In many settings, such as the Information extraction: Extracting execution dates from contracts tutorial, we care less about classifying all dates correctly (the span level score), and instead want to find the single execution date of the document with high accuracy (the document level score).
While labeling function and model development leverage span-level candidates in Snorkel Flow, many downstream applications often rely more heavily on document-level extractions. As a result, Snorkel Flow provides a number of operators to convert raw, span-level classifications into document-level extractions. See Post processors in extraction blocks for information on how to set this up for your application.
Document level metrics
By using some combination of normalizers and reducers, you can convert span-level predictions and ground truth into document-level extractions. These are then used to compute document-level accuracy and F1.
These options are available under Advanced options. The Models table will display document-level scores (Doc
) besides span-level scores (Span
).
[Entity classification] entity-level operators and metrics
Similar to the extraction setting, Snorkel Flow supports operators and metrics at a higher-level than spans:
- Span-level: The number of candidate spans that were classified correctly.
- Entity-level: This measures Snorkel's performance of extracting one (or several) values for each document and entity. For example, the mention of a company entity for a particular news article.
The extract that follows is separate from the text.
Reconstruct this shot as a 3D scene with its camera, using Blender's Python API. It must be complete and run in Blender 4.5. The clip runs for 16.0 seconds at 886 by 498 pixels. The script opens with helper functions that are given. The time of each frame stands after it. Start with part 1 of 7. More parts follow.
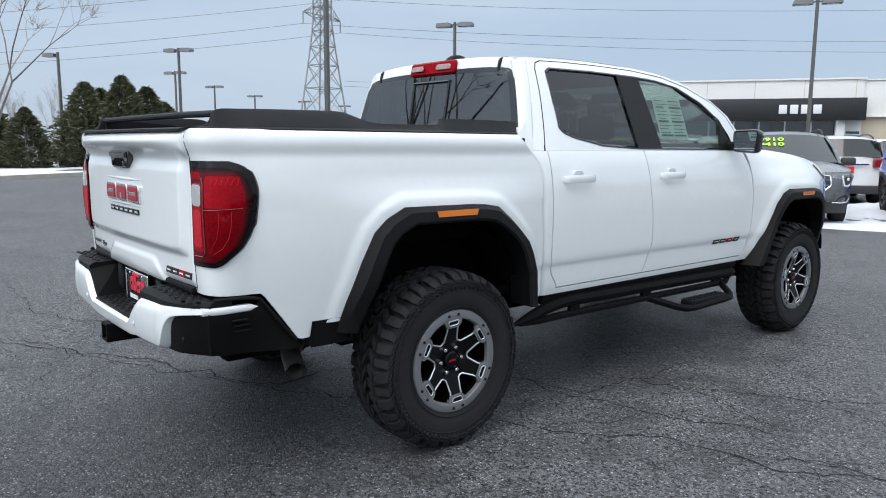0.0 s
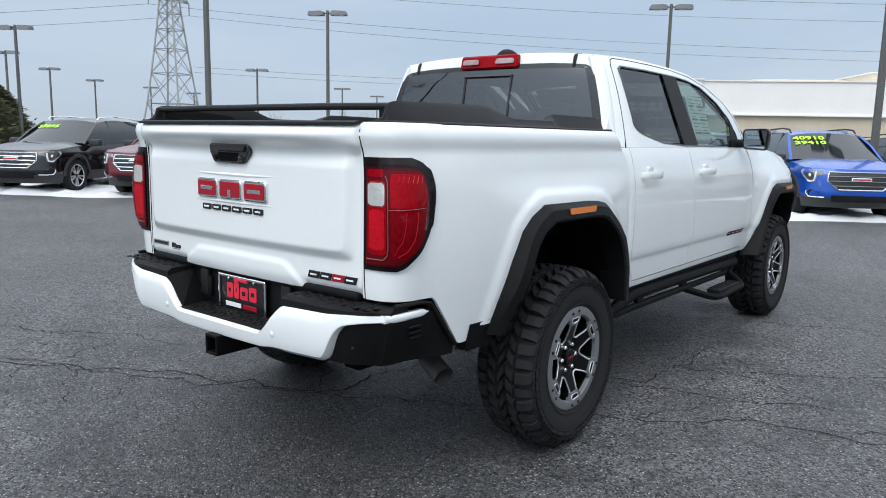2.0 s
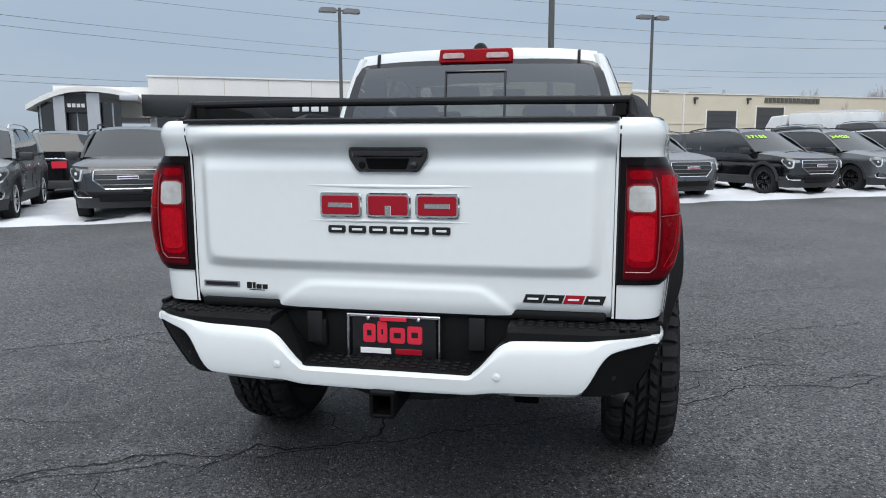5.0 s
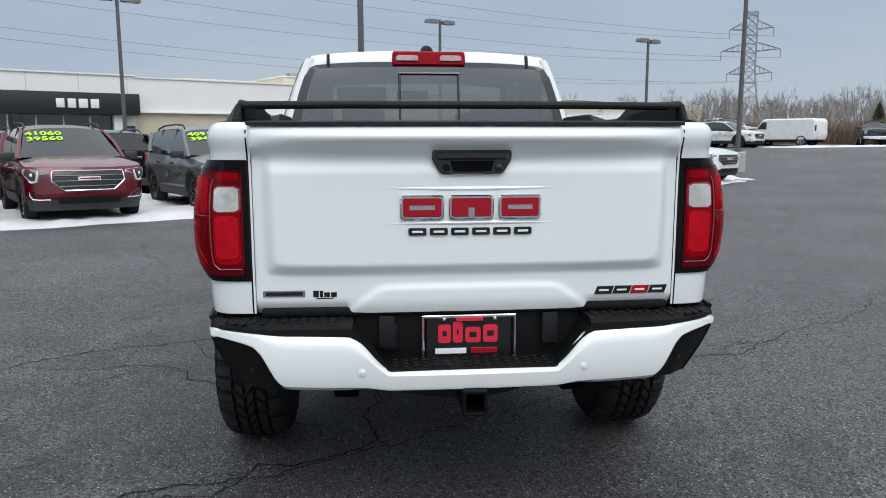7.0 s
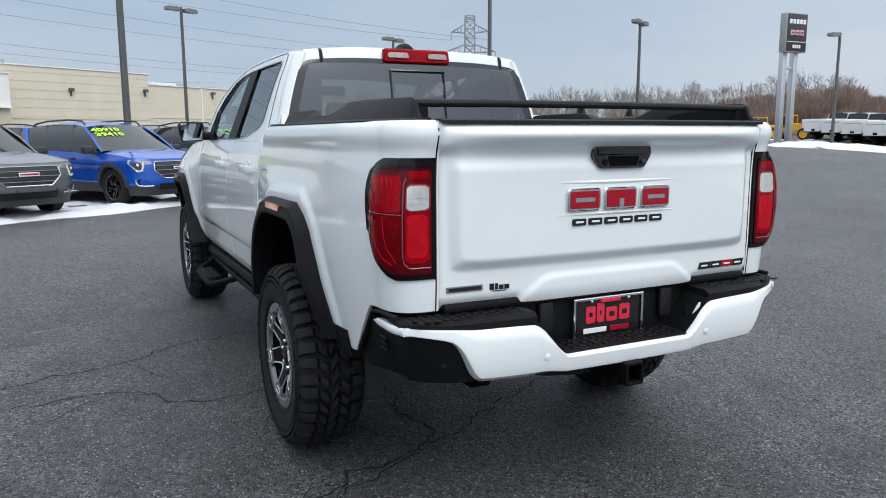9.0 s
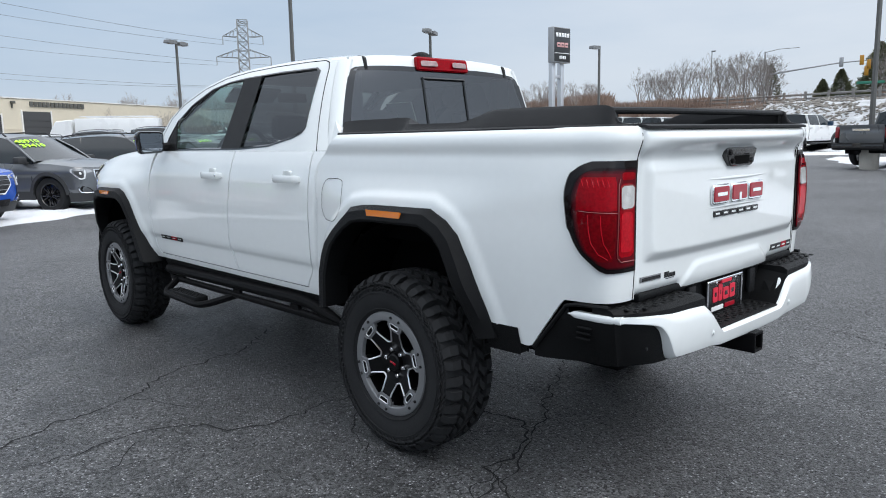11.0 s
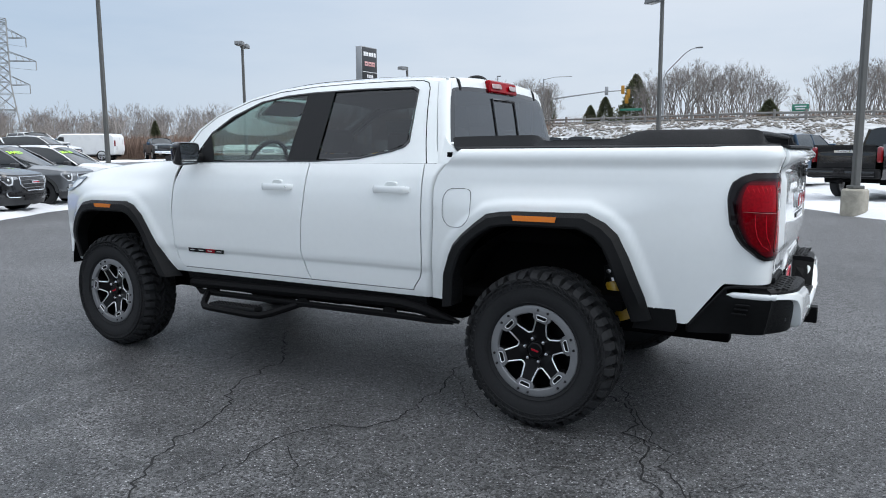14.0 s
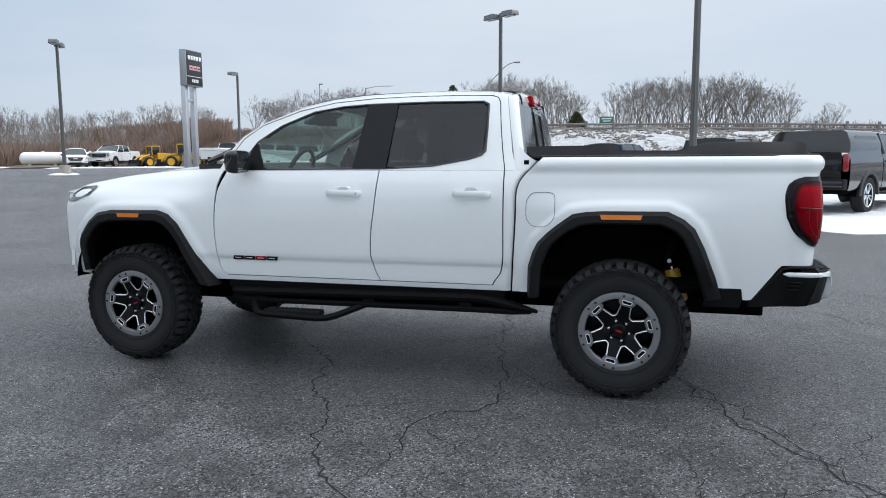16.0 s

Similar to document-level post processors and metrics, Snorkel Flow supports entity-level varieties that produce (document, entity) pairs. More information about entity-level operators can be found in Post processors in extraction blocks.
Entity level metrics
After applying an entity-level reducer, you can convert span-level predictions and ground truth into entity-level extractions. These extractions are then used to compute document-level accuracy and F1 macro.